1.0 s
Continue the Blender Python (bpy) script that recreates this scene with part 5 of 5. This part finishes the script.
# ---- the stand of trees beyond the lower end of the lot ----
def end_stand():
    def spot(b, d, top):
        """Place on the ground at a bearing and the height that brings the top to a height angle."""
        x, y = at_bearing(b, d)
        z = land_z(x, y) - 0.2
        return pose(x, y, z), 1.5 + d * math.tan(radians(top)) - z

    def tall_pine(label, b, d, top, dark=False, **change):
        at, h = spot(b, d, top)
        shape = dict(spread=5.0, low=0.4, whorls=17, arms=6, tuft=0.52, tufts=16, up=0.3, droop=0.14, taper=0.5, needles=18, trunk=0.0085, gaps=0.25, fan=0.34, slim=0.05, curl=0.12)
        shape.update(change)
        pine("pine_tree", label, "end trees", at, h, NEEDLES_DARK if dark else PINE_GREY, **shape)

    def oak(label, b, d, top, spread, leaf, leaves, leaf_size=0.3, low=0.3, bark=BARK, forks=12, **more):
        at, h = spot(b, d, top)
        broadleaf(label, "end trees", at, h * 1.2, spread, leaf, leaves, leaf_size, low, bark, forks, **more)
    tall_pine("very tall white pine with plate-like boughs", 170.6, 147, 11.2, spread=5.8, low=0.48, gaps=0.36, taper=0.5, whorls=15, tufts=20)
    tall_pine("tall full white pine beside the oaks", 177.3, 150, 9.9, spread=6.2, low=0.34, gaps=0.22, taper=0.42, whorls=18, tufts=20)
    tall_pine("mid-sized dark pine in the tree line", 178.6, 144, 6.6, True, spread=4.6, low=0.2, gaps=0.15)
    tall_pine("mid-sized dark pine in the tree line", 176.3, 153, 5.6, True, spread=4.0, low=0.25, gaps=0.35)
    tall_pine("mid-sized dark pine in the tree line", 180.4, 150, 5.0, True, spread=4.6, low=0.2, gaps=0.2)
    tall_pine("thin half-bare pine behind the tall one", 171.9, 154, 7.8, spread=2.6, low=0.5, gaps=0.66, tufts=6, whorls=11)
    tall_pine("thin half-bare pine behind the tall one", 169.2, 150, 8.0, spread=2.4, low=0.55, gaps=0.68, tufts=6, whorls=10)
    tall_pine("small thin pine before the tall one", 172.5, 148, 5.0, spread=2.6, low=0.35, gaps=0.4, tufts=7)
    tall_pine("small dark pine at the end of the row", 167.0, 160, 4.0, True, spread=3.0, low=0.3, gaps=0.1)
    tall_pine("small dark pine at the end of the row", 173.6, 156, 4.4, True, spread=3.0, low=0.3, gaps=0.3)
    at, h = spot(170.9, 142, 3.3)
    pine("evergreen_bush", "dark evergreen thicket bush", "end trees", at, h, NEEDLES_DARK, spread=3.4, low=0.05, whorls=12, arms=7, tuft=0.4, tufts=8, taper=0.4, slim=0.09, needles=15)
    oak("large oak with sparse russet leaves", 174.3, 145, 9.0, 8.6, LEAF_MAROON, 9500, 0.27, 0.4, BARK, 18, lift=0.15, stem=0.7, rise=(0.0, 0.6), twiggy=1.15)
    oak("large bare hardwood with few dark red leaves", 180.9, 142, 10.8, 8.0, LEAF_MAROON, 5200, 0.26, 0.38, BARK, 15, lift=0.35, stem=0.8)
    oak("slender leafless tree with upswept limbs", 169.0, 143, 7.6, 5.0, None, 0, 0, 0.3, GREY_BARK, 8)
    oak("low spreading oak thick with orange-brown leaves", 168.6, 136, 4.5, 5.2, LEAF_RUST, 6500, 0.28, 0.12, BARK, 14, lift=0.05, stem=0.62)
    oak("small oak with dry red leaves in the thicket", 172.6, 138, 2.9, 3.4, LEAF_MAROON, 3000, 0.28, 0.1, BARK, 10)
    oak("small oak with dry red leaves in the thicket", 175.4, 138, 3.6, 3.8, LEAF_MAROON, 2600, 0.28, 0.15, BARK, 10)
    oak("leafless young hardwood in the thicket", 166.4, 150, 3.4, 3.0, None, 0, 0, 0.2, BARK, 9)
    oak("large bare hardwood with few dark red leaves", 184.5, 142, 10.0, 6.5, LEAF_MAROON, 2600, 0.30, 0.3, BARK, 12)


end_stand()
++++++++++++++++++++
Each line of the material above either contains the word "that" or does not; state how many do, and nothing else.

• _SOLUTION_: 2